I am hopeful that the fat actress can in fact do some of this work; displace *woman* from the oppressive context of Hollywood.
I’ll be curious to see what you two (Janice and Bridget) think about _The Heat_ with Melissa McCarthy and Sandra Bullock. I just watched that last night, and I see some things happening that may or may not be relevant. For one, they make McCarthy’s character sexual in a way that doesn’t seem to *explicitly* reference her size (as opposed to what happened at the end of Bridesmaids, with the erotic eating of the huge sandwich during sex). Basically, you sort of learn throughout the movie that she has slept with a few men and viewed these liaisons as very casual, but they wanted more from her and are depicted as pining after her while she goes on her merry way.
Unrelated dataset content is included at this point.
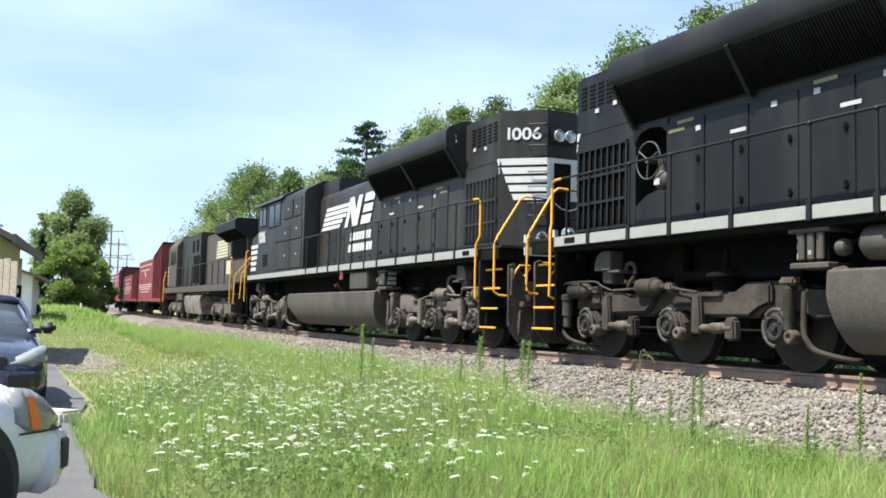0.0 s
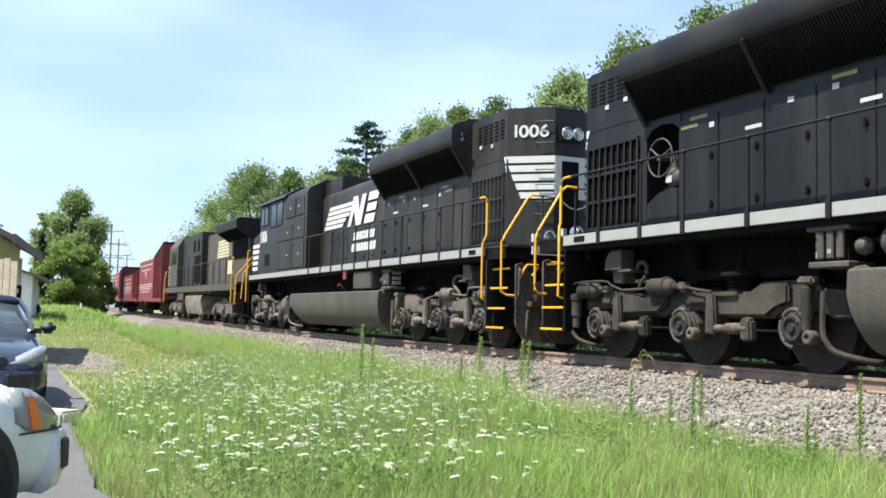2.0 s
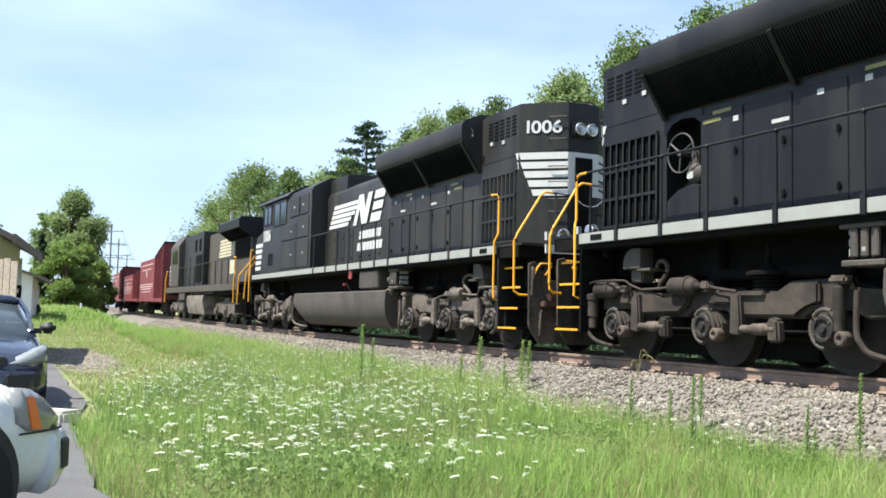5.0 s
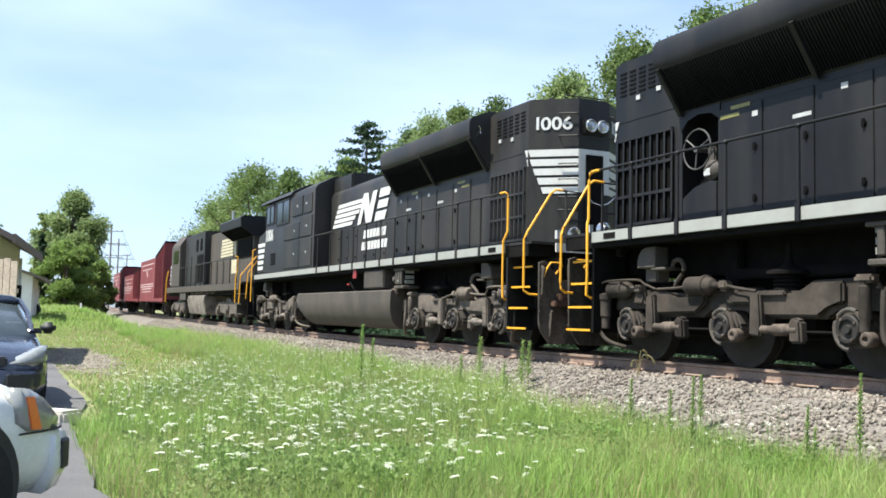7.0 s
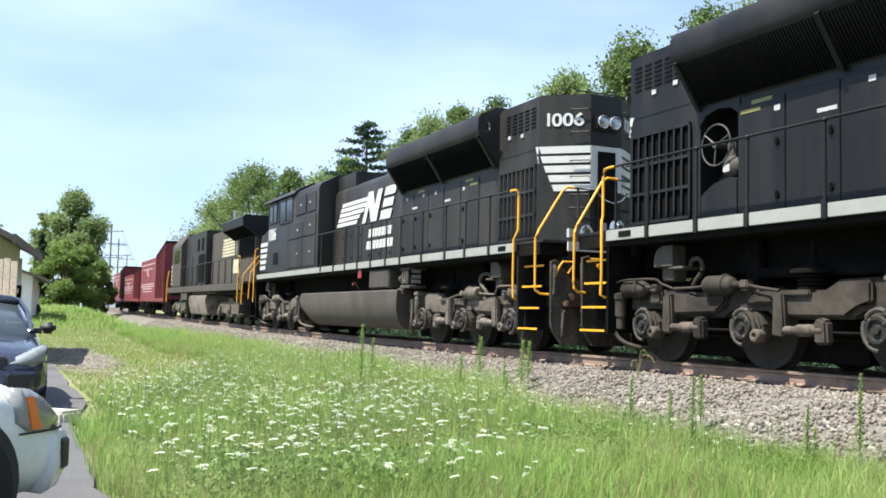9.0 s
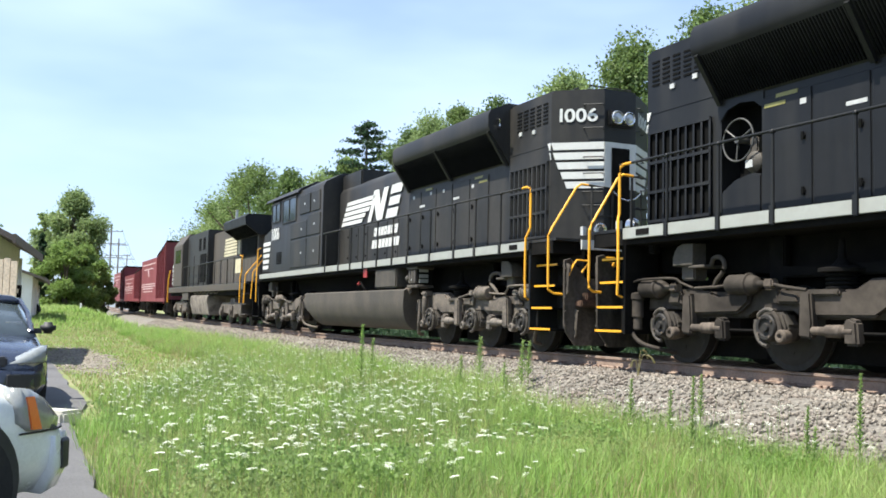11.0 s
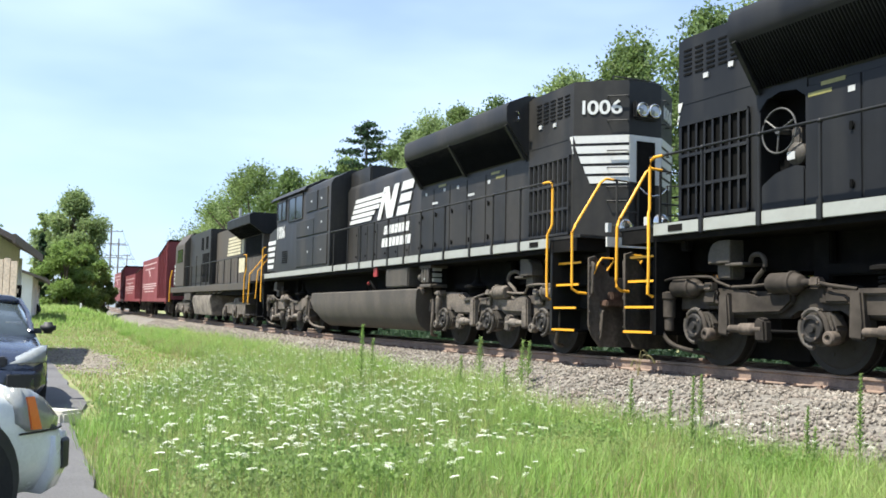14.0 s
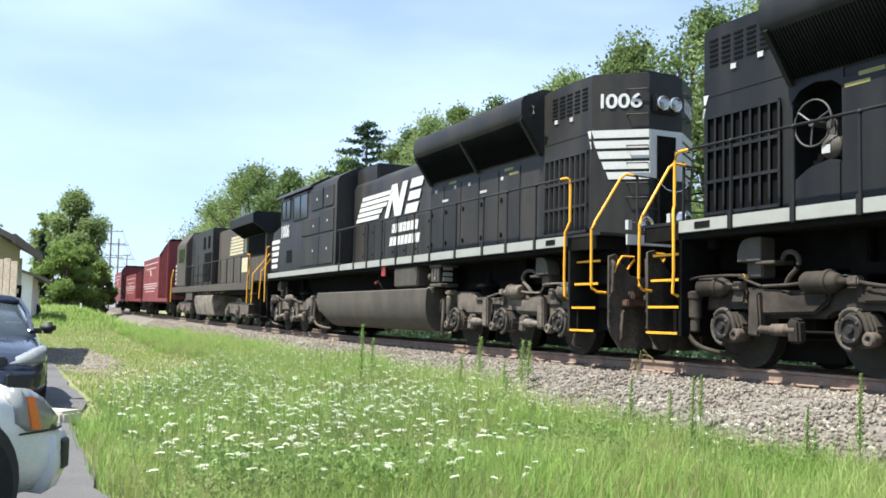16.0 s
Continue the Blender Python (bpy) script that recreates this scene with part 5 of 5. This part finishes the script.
def edge_bits():
    bm = bevelled(bbox(-0.35, 0.35, -0.17, 0.17, -0.05, 0.11), 0.03)
    for v in bm.verts:
        v.co += Vector((0, 0, 0.015 * noise.noise(v.co * 9)))
    ob = tagged(part("concrete_block", bm, CONCRETE), "pale concrete parking block lying at the pavement's edge", "kerb block")
    ob.matrix_world = Matrix.Translation((-4.45, 10.9, -0.66)) @ pose(0, 0, 0, 0, 0, -20)
    ob = tagged(part("marker_post", bevelled(bbox(-0.06, 0.06, -0.06, 0.06, -0.2, 0.75), 0.01, 1), TRIM), "small white marker post in the grass", "post")
    ob.location = (-26.0, 68.5, 0.3)
    ob = tagged(part("tyre", cyl(bmesh.new(), (0, -0.12, 0.36), (0, 0.12, 0.36), 0.36, 24), TYRE), "old black tyre leaning by the shed", "tyre")
    ob.matrix_world = Matrix.Translation((-24.0, 56.0, 0.2)) @ pose(0, 0, 0, 0, 0, 10)


CONCRETE = mat("pale_concrete", (0.52, 0.49, 0.42), 0.9, vary=0.15, scale=6, fine=40, bump=0.3)

ground()
ballast()
trees()
buildings()
poles()
cars()
engine_a = flared_engine("locomotive", "black diesel locomotive with flared radiators and a side brake wheel", -1, "plain", CLEAN_BLACK)
engine_b = flared_engine("locomotive", "black diesel locomotive numbered 1006 with white stripes and emblem", 0, "numbered", BLACK)
engine_c = cowl_engine()
red_cars = [red_car(CAR, 5.2, 4.5, 3.78), red_car(CAR, 5.2, 3.3, 3.05), red_car(CAR, 5.2, 3.9, 3.6)]
pavement()
field()
dry_strip()
leafy_patch("low_weeds", 90000, (6.0, 30), (3.2, 9.0), 0.36, 0.02, WEED, "small leafy weeds mixed into the grass", 41)
# Brush takes the dark needle green to stand in for shade beyond the train.
leafy_patch("far_brush", 80000, (-4, 90), (-7.0, -4.0), 1.0, 0.09, NEEDLE, "brush along the far side of the track, dark green to stand in for shade", 42)
loose_gravel()
umbels()
weeds()
edge_bits()
rails()


def motions():
    times = [0.5 * i for i in range(33)]
    things = [(engine_a, lambda c: track_pose(c - LONG / 2, True) @ pose(-LONG / 2, 0, 0)), (engine_b, lambda c: track_pose(c + LONG / 2) @ pose(-LONG / 2, 0, 0)), (engine_c, lambda c: track_pose(c + LONG + 11.15) @ pose(-11.15, 0, 0))]
    for k, car_k in enumerate(red_cars):
        things.append((car_k, lambda c, k=k: track_pose(c + LONG + 22.3 + CAR * (k + 0.5)) @ pose(-CAR / 2, 0, 0)))
    for thing, where in things:
        walk(thing, [(t, where(coupling(t))) for t in times])
    for ob, hub, r, spin in WHEELS:
        sense = 1 if ob.parent == engine_a else -1
        walk(ob, [(t, Matrix.Translation(hub) @ Matrix.Rotation(sense * (coupling(0) - coupling(t)) / r, 4, "Y")) for t in times])


motions()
On the one hand, she seems really confident and sexually empowered, which may seem like a good thing, but I’m also wondering if part of the joke was that her sexual empowerment is supposed to be funny because it’s so unexpected…because she’s fat. There’s probably some of that going on, but the jury is still out for me on whether that’s it or whether there is something genuinely new and refreshing beginning to happen with that kind of portrayal of a sexually empowered plus sized woman in a major Hollywood movie. Second, her character also seems to be a foil for Bullock’s character, who is also decidedly NOT the ideal Hollywood woman: she’s very, very cerebral and competitive and humorless. But then these two characters sort of balance each other out and don’t become more conventional but just learn to work together (buddy cops!) and be smart and awesome together. Third, there are a lot of clearly mean-spirited references from various characters to McCarthy’s character’s supposed mental instability (which is definitely tied to her size and appearance), but that line of thinking is shown to be false, mean, and misogynistic by the end of the movie. I can’t tell if this is liberative or not, especially since McCarthy still has to perform a lot of compromising tropes throughout the movie, so I’m going to end my rambling now. If you see it, let me know.